Gets or sets the threshold for detecting underfitting based on the flatness in partial dependence plots.

public double UnderfitThreshold { get; set; }

Property Value

double

The underfit threshold, defaulting to 0.2.

Remarks

This parameter determines the threshold below which a model is considered to be underfitting based on the analysis of its partial dependence plots. Underfitting is detected by measuring the overall variation and responsiveness of the model to changes in the input features. Flatter, less responsive curves suggest the model may be too simple and failing to capture important relationships in the data. The value represents a normalized score where lower values correspond to stricter detection of underfitting. The appropriate threshold depends on how much feature influence is expected in the domain.

For Beginners: This setting determines how "flat" or "unresponsive" a partial dependence plot can be before the model is flagged as underfitting.

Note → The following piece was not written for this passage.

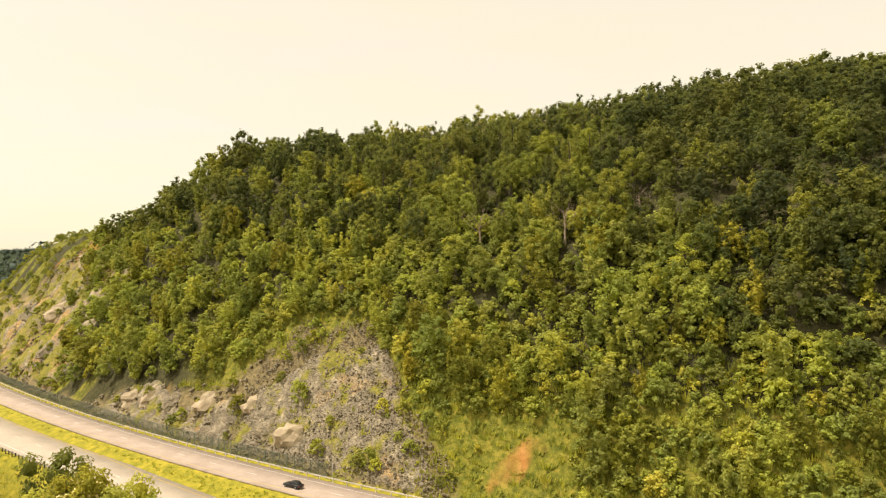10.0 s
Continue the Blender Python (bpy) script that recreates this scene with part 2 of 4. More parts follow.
def land(x, y):
    x, y = np.asarray(x, float), np.asarray(y, float)
    s, zr = off_road(x, y), road_z(x)
    # near side of the highway: carriageways, grass bank, wall, service road, wooded bottom
    s2 = s + spread(x) * sstep(-13, -20, s)
    low = np.interp(s2, [-420, -260, -150, -90, -60, -56, -46.2, -44.1, -43.9],
                    [-14, -8, 0, 7, 11.5, 12.2, 12.5, 12.6, 16.3])
    bank = 16.3 + (zr - 1.75 - 16.3) * np.clip((s2 + 43.9) / 6.8, 0, 1)
    flat = zr + np.interp(s2, [-37.1, -35.6, -20.2, -17.0, -12.2, 4.0], [-1.75, -2.1, -2.1, -1.6, -0.4, -0.4])
    near = np.where(s2 < -43.9, low, np.where(s2 < -37.1, bank, flat))
    rise_left = 30 * np.exp(-((x + 172) / 42) ** 2 - ((y - 292) / 42) ** 2) * sstep(-38, -60, s)
    low_left = 0.13 * np.clip(-x - 40, 0, 90) * sstep(-50, -64, s)
    near = near + rise_left + low_left + 1.2 * waves(x, y, 45, 3) * sstep(-60, -90, s)
    far_off, zs = by_service(x, y)
    near = near + (zs - 0.35 - near) * sstep(13, 6, far_off) * sstep(-46.2, -47.5, s2)
    # hillside
    rise = np.interp(s, [0, 2, 6, 20, 35, 50, 70, 100, 130, 165, 200, 260], [-0.4, -0.3, 3, 24, 43, 57, 74, 92, 106, 120, 132, 140])
    steep = np.interp(x, [-90, -20, 70, 110], [1.22, 1.0, 1.0, 1.04])
    top_rise = np.interp(x, [-420, -330, -285, -261, -231, -193, -172, -150, -136, -122, -110, -95, -75, -57, -35, 0, 40, 75, 110, 150, 185, 260],
                         [0.5, 18, 42, 54, 61, 63, 61, 58, 61, 75, 87, 94, 97, 95.5, 101, 104.5, 113.5, 117.5, 121.5, 121, 114, 112])
    grown = np.maximum(rise * np.where(s > 20, 1 + (steep - 1) * sstep(20, 60, s), 1.0), 0.01)
    hill = zr + np.where(rise > 1, (grown ** -11.0 + top_rise ** -11.0) ** (-1 / 11.0), rise)
    hill = hill + 1.5 * waves(x, y, 38, 5) * sstep(10, 45, s)
    # behind the crest the ground falls to the next valley
    d = y - crest_y(x)
    gentle, sharp = np.interp(d, [0, 60, 100, 190, 340], [0, 13, 38, 92, 112]), np.interp(d, [0, 12, 45, 90, 180, 340], [0, 3, 21, 46, 95, 112])
    hill = hill - gentle - (sharp - gentle) * sstep(-62, -22, x)
    z = np.where(s > 0, hill, near)
    # the next valley: a bench, a low middle, a cross ridge with a knoll
    far = 4 - 0.012 * np.clip(x, -500, 900) + 6 * waves(x, y, 420, 8) + 2.5 * waves(x, y, 120, 9)
    bench = 35 + 3 * waves(x, y, 150, 10) - 0.02 * (x + 160) + 0.02 * (y - 900)
    rim = bench_rim(x)
    far = far + (bench - far) * sstep(rim + 80, rim - 15, y)
    mid = np.interp(x, [-700, -330, -260, -190, -130, -92, 72, 110, 235, 344, 500, 800], [12, 14, 62, 92, 70, 58, 55, 42, 24, 13, 8, -6])
    spine = np.interp(x, [-300, 110, 224, 380, 450, 520], [1690, 1680, 1610, 1470, 1290, 1080])
    mid_w = np.where(y < spine, 230.0, 130.0)
    far = far + np.maximum(mid - far, -30) * np.exp(-((y - spine) / mid_w) ** 2) * np.where(mid > far, 1, 0.3)
    # the wooded hill over the distant highway
    top = np.interp(x, [-1900, -1300, -974, -857, -740, -600, -530, -440, -375, -330, -300], [110, 150, 167, 174, 167, 151, 135, 104, 74, 30, 14])
    foot = far_road_z(x) - 1.0
    far = np.maximum(far, foot + (top - foot) * np.interp(y, [1560, 1616, 1640, 1690, 1760, 1850, 2000, 2150], [-0.3, 0, 0.24, 0.66, 0.97, 1.0, 0.7, 0.0]))
    bed = sstep(1500, 1560, y) * sstep(1640, 1614, y) * sstep(-250, -310, x) * sstep(-1000, -850, x)
    far = far + (far_road_z(x) - 1.4 - 0.04 * np.clip(1590 - y, 0, 90) - far) * bed
    # the blue range, and the plain that runs up to the horizon
    crest = np.interp(x, [-1700, -726, -541, -377, -200, 33, 443, 709, 955, 1181, 1345, 1607, 2400],
                      [120, 106, 103, 66, 72, 80, 47, 36, 10, 40, 25, -24, -60]) + 3 * waves(x, y * 0 + 7, 160, 12)
    base = -50
    far = np.where(y > 2100, np.maximum(far - (y - 2100) * 0.25, base), far)
    far = np.maximum(far, base + (crest - base) * np.exp(-np.abs((y - 2850) / 330) ** 2))
    far = np.maximum(far, np.interp(y, [3000, 3250, 3700, 4200, 4850], [-60, -34, 28, 80, 128]) + 2.5 * waves(x, y, 500, 14))
    far = np.maximum(far, -60 + 222 * blob(x, y, -1650, 4400, 420, 260))
    blend = sstep(560, 800, y - 0.3 * x)
    blend = np.maximum(blend, sstep(-320, -520, x) * sstep(500, 800, y))
    return z * (1 - blend) + far * blend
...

The default value of 0.2 means:

  • If the variability score in the plot is below 0.2 (on a scale from 0 to 1)
  • The detector will flag the model as potentially underfitting

Continuing with our house price example:

  • If changing the square footage barely affects the predicted price (flat line)
  • When we know square footage should significantly impact house prices
  • This suggests the model is underfitting and not capturing important relationships

You might want a lower value (like 0.1) if:

  • Some features genuinely have minimal impact on your target variable
  • You're working with many potentially irrelevant features
  • You want to be more conservative about flagging potential underfitting

You might want a higher value (like 0.3) if:

  • You expect all features to have meaningful impact on your target
  • You've already performed feature selection to remove irrelevant variables
  • You want to be more aggressive in detecting potential underfitting

This threshold helps identify when your model might be too simple or failing to learn the patterns that exist in your data.